_WHAT IS ASKED_
What do the lines from the top of the data through the line with "0.3), TRIM, bd)" say? Quote them exactly and include both ends.

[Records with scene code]
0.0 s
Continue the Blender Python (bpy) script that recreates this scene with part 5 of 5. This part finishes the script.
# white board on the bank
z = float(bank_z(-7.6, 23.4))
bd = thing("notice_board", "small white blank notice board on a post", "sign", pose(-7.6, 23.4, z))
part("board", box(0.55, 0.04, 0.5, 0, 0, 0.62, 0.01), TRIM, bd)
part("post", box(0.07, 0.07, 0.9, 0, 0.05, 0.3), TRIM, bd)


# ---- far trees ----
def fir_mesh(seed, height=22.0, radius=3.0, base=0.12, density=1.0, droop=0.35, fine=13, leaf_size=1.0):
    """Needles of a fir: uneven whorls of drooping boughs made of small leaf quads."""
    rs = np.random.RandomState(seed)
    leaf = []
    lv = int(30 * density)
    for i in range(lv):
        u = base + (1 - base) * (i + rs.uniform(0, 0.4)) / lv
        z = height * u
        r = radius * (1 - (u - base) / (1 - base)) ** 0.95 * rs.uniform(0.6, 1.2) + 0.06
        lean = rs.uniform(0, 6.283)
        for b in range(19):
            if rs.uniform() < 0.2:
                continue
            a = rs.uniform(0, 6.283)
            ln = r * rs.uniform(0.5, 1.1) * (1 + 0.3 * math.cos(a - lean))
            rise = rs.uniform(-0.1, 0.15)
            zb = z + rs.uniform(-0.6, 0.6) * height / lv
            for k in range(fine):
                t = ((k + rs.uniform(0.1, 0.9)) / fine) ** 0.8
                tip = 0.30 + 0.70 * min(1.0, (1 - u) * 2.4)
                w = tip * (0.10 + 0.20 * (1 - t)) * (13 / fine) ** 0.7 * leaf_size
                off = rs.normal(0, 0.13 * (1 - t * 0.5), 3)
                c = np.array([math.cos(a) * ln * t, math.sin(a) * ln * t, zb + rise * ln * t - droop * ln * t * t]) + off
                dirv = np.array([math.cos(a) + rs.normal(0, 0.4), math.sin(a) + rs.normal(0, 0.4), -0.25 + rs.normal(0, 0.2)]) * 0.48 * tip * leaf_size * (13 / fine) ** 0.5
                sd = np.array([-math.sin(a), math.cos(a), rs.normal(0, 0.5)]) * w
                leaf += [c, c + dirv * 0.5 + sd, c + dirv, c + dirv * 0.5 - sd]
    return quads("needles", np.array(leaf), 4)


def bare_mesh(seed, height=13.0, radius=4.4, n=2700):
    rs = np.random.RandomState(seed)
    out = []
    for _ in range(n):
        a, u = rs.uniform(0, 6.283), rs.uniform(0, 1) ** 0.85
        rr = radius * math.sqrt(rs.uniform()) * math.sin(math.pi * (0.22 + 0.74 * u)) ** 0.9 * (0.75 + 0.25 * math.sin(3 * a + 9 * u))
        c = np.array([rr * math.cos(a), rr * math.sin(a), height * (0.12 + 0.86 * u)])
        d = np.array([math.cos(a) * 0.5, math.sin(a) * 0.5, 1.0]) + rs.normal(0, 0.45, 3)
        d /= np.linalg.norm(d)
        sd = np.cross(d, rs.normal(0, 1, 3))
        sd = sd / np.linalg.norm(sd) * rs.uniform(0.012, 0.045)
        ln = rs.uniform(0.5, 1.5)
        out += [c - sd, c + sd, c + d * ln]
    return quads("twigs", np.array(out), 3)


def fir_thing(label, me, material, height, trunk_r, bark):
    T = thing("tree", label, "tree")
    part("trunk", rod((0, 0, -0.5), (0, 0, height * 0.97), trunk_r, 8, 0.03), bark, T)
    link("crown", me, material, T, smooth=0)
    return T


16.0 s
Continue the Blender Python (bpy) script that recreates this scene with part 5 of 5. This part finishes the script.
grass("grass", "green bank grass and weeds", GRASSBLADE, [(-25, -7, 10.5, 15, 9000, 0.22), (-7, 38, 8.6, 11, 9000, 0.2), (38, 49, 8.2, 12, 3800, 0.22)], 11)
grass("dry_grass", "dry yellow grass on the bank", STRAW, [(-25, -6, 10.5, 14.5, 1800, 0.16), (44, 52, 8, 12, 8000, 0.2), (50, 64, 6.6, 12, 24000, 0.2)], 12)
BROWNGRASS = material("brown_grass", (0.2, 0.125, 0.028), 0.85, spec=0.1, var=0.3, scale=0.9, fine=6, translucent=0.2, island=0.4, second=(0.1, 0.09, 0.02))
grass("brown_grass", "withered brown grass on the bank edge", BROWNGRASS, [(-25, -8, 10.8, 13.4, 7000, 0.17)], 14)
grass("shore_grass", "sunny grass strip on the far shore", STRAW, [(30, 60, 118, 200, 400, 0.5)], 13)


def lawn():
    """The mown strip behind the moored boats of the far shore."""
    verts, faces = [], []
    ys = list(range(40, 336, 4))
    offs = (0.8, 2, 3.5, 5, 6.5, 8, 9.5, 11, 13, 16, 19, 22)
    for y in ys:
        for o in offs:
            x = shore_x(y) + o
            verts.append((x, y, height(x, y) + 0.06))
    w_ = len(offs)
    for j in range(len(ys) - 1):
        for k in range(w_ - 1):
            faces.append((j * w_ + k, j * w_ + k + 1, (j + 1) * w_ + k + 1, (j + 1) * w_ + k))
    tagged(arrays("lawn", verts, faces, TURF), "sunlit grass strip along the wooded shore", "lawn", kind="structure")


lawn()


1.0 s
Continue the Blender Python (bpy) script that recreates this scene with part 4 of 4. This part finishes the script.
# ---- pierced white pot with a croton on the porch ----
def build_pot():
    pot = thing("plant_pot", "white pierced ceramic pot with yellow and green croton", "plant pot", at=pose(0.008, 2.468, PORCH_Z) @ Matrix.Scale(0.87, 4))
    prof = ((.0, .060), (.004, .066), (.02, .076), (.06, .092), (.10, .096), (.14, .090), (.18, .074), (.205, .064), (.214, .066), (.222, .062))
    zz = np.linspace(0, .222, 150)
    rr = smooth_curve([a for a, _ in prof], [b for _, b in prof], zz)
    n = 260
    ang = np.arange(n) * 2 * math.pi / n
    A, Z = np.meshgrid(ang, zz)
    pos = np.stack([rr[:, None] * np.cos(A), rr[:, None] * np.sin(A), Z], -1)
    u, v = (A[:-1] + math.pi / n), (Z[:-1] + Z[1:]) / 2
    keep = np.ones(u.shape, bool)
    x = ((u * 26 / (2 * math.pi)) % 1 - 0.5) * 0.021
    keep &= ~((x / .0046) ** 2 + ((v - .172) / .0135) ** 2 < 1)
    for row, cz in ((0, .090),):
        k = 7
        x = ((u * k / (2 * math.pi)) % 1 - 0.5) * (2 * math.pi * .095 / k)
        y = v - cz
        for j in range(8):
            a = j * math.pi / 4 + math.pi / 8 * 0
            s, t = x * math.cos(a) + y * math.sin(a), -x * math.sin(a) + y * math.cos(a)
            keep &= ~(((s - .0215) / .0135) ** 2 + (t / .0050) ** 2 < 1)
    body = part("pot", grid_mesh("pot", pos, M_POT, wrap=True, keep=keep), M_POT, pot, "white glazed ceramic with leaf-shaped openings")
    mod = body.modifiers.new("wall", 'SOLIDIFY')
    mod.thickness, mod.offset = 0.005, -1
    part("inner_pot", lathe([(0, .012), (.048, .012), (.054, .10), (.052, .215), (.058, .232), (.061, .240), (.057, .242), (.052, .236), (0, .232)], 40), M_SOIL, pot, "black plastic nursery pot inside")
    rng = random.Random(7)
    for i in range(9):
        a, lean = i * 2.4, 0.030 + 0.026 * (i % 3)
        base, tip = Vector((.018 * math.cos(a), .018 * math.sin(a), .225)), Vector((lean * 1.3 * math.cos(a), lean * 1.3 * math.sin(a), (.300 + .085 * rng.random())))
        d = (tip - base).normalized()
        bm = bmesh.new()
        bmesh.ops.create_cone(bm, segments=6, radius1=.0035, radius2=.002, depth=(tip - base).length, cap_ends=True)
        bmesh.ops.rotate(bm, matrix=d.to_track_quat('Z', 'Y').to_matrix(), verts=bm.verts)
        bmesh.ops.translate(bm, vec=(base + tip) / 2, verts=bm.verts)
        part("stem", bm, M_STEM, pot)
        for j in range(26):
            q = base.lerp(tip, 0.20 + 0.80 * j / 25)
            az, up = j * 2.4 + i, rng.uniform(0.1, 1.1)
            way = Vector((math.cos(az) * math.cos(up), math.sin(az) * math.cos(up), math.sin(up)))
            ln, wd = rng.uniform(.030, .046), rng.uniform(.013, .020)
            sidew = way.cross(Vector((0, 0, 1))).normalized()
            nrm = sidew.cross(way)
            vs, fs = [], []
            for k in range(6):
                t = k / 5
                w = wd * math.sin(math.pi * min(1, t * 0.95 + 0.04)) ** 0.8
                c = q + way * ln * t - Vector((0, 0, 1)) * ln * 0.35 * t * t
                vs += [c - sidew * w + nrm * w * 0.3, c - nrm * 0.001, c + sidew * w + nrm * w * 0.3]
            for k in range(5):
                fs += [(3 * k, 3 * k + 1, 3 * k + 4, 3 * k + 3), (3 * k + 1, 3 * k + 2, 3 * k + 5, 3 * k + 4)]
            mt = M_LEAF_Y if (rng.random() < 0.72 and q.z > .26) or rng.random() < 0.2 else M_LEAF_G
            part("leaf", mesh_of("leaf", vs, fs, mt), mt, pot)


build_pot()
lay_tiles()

_CORRECT OUTPUT_
0.0 s
Continue the Blender Python (bpy) script that recreates this scene with part 5 of 5. This part finishes the script.
# white board on the bank
z = float(bank_z(-7.6, 23.4))
bd = thing("notice_board", "small white blank notice board on a post", "sign", pose(-7.6, 23.4, z))
part("board", box(0.55, 0.04, 0.5, 0, 0, 0.62, 0.01), TRIM, bd)
part("post", box(0.07, 0.07, 0.9, 0, 0.05, 0.3), TRIM, bd)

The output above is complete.